Supplied material -
######
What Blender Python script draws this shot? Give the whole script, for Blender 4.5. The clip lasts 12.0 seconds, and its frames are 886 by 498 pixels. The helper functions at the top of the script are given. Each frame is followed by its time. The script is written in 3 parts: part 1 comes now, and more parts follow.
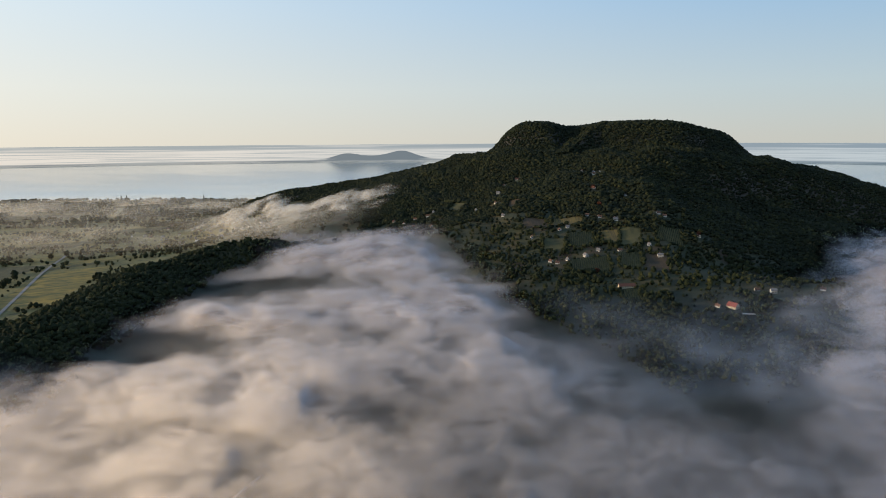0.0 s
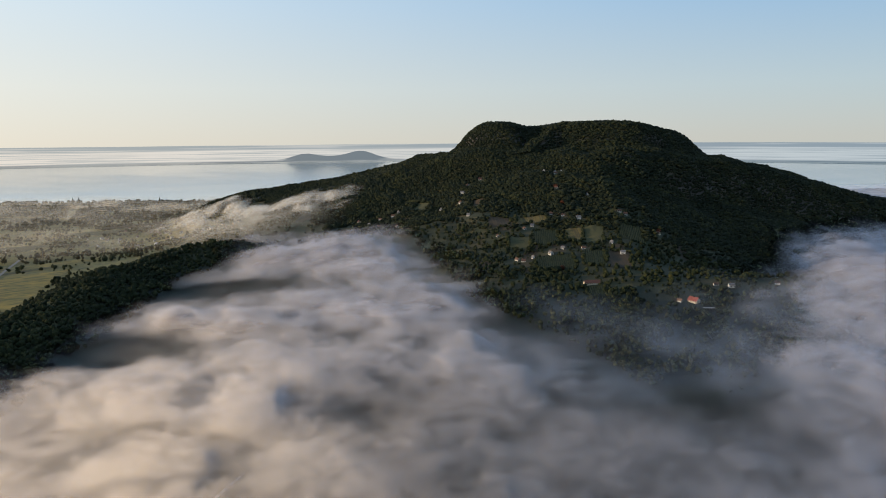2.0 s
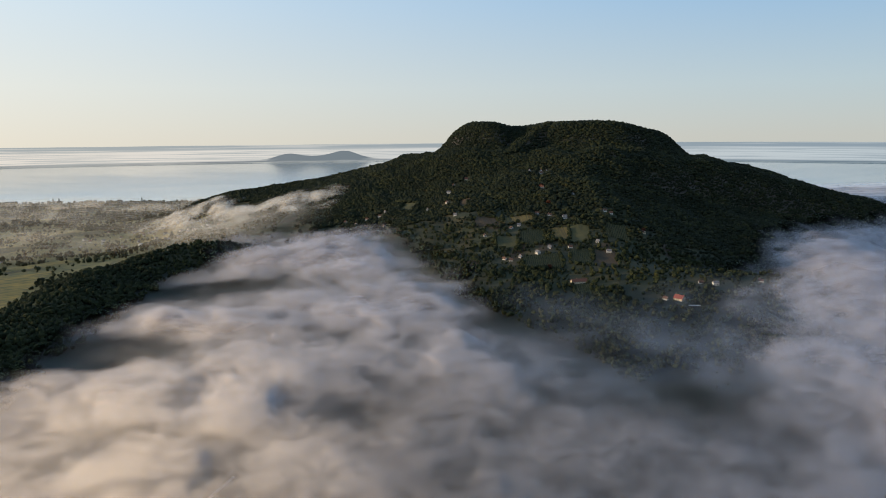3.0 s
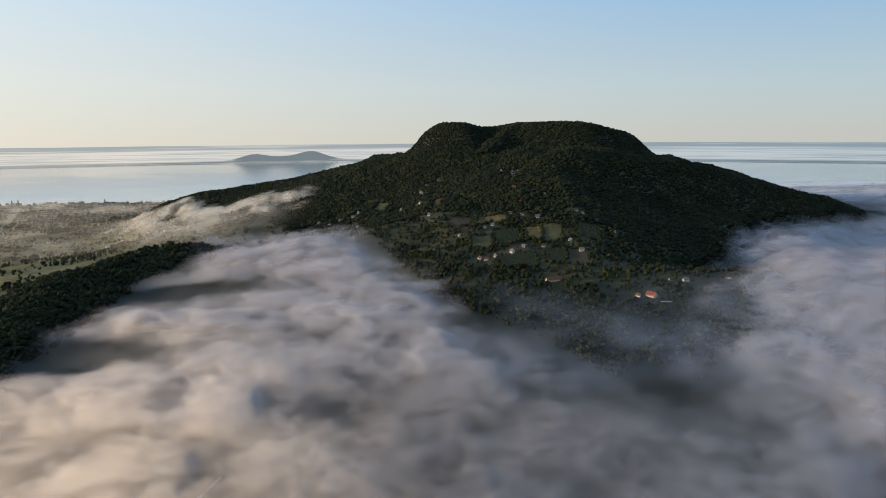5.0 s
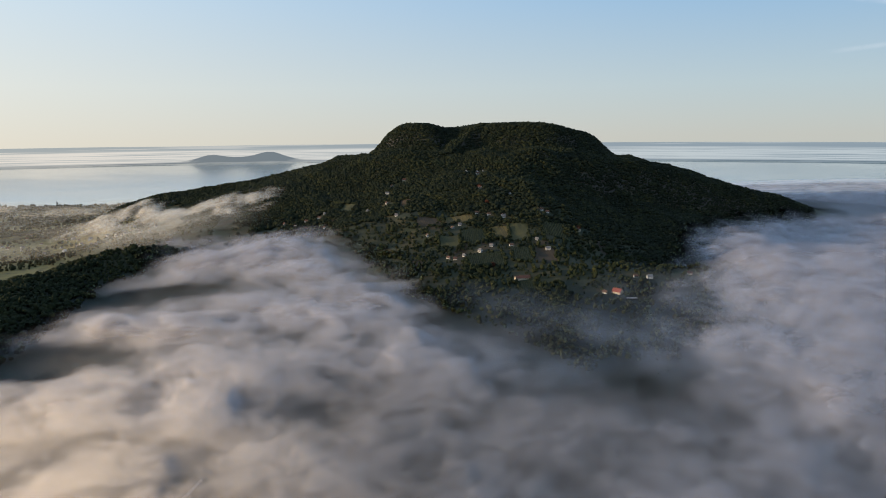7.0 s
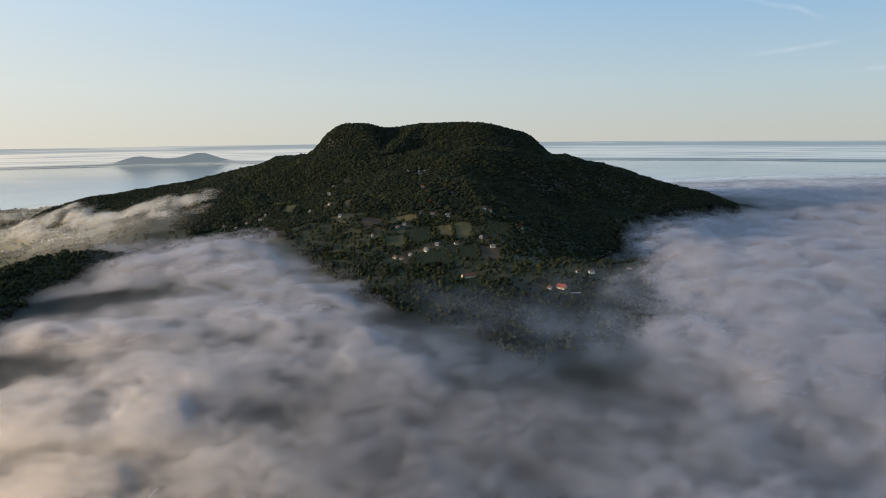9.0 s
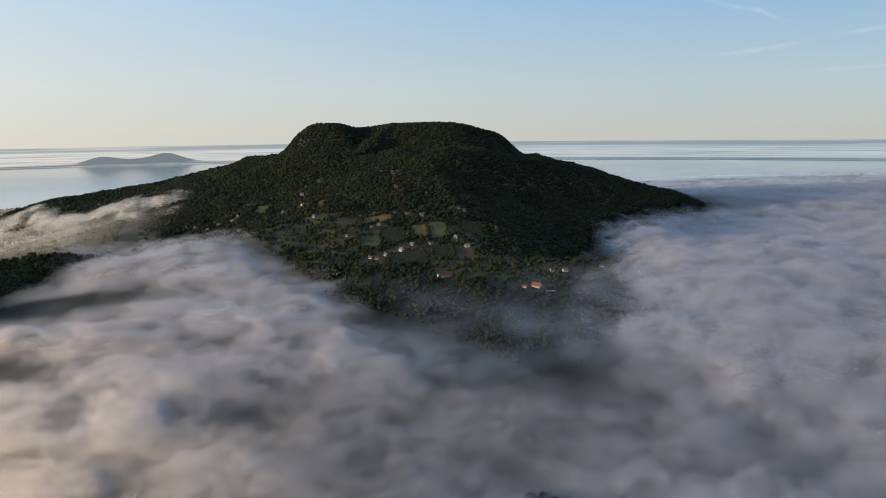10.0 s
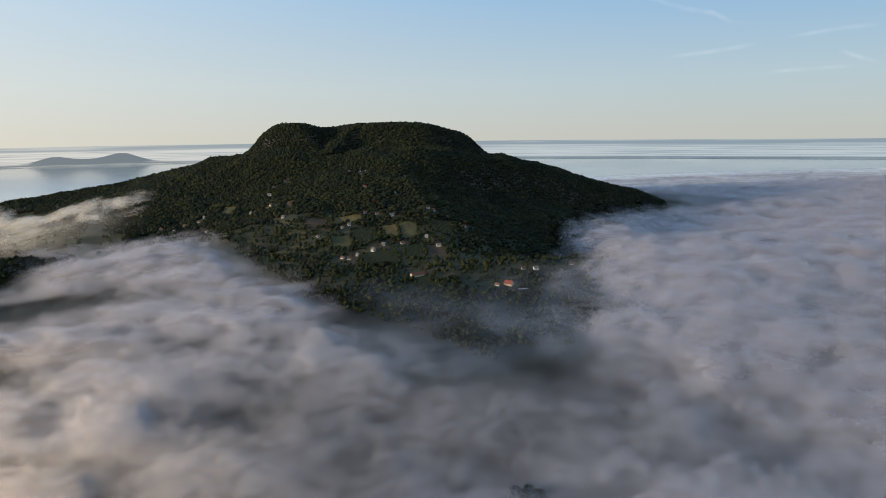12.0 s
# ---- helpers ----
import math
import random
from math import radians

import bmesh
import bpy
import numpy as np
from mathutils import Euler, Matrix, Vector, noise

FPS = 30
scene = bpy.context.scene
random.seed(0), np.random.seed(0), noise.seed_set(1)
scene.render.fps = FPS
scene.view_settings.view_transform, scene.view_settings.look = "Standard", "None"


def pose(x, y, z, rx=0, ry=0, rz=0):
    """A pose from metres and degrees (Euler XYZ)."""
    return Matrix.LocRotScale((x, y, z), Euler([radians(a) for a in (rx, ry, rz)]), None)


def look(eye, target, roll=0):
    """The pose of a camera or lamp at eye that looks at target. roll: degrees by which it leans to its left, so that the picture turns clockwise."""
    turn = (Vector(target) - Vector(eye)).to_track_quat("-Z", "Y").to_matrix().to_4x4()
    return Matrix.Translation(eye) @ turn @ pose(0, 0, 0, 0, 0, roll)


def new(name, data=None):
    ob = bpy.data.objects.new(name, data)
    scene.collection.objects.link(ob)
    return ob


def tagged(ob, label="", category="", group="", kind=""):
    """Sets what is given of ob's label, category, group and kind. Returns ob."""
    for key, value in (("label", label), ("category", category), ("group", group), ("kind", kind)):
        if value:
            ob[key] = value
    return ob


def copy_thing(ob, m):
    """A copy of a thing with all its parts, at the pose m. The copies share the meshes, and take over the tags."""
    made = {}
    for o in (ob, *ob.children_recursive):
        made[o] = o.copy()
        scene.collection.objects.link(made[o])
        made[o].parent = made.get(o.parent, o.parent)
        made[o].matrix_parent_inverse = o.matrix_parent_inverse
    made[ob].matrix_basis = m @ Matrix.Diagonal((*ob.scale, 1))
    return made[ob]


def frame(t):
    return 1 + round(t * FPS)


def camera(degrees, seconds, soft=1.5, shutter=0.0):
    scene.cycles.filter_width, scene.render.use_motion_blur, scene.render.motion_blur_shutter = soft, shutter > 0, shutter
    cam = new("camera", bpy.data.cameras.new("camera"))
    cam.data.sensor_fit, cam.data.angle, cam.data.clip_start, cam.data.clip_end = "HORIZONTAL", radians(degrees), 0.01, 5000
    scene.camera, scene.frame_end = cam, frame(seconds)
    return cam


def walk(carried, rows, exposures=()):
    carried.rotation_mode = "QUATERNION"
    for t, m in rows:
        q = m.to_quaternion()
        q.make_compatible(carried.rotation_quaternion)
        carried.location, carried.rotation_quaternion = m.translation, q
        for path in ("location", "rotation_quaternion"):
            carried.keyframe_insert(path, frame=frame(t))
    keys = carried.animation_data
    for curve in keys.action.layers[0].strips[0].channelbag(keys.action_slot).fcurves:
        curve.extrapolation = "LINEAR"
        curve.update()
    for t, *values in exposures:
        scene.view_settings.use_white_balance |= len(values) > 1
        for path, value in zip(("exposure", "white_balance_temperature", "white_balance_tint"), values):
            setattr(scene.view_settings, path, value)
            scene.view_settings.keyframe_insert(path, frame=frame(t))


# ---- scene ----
cam = camera(65.2, 12.0, 1.0)
METRES, EYE, TILT, LEAN, TURN = 125.0, 285.0, -8.9, 0.4, 0.0
ROWS = [
    (0.0, 0.0, 0.0, 0.0, -0.0, 0.0, 0.0),
    (0.5, -0.032, -0.0214, -0.002, -1.22, -0.01, 0.25),
    (1.0, -0.0677, -0.0438, -0.0032, -2.18, -0.01, 0.43),
    (1.5, -0.1009, -0.0644, -0.0036, -2.9, -0.02, 0.54),
    (2.0, -0.1312, -0.0842, -0.0043, -3.48, -0.03, 0.65),
    (2.5, -0.166, -0.104, -0.0058, -4.09, -0.03, 0.75),
    (3.0, -0.1971, -0.1222, -0.0051, -4.87, -0.07, 0.9),
    (5.0, -0.3412, -0.1922, -0.0084, -7.71, -0.11, 1.36),
    (5.5, -0.377, -0.2076, -0.0073, -8.2, -0.12, 1.43),
    (6.0, -0.415, -0.2234, -0.0085, -8.92, -0.11, 1.55),
    (6.5, -0.4553, -0.24, -0.0072, -9.86, -0.14, 1.72),
    (7.0, -0.494, -0.2541, -0.0051, -11.13, -0.2, 1.96),
    (9.0, -0.6587, -0.2874, -0.0088, -16.51, -0.43, 2.96),
    (9.5, -0.7033, -0.2953, -0.0069, -17.82, -0.51, 3.19),
    (10.0, -0.7481, -0.3015, -0.0027, -19.06, -0.61, 3.41),
    (10.5, -0.7944, -0.3067, 0.0001, -20.01, -0.67, 3.57),
    (11.0, -0.8391, -0.3131, 0.0044, -20.81, -0.74, 3.68),
    (11.5, -0.8837, -0.3189, 0.0092, -21.62, -0.81, 3.82),
    (12.0, -0.929, -0.3216, 0.0133, -22.38, -0.89, 3.93),
]
walk(cam, [(t, pose(0, 0, EYE, TILT, LEAN, TURN) @ pose(METRES * x, METRES * y, METRES * z, 90 + pitch, roll, yaw)) for t, x, y, z, yaw, pitch, roll in ROWS])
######
Problem requirements - Quote word for word the lines from the line holding "radians(degrees), 0.01, 5000" through the line holding "q.make_compatible(carried.rotation_quaternion)"; include both of those lines and add nothing.

Reply to the exercise -
    cam.data.sensor_fit, cam.data.angle, cam.data.clip_start, cam.data.clip_end = "HORIZONTAL", radians(degrees), 0.01, 5000
    scene.camera, scene.frame_end = cam, frame(seconds)
    return cam


def walk(carried, rows, exposures=()):
    carried.rotation_mode = "QUATERNION"
    for t, m in rows:
        q = m.to_quaternion()
        q.make_compatible(carried.rotation_quaternion)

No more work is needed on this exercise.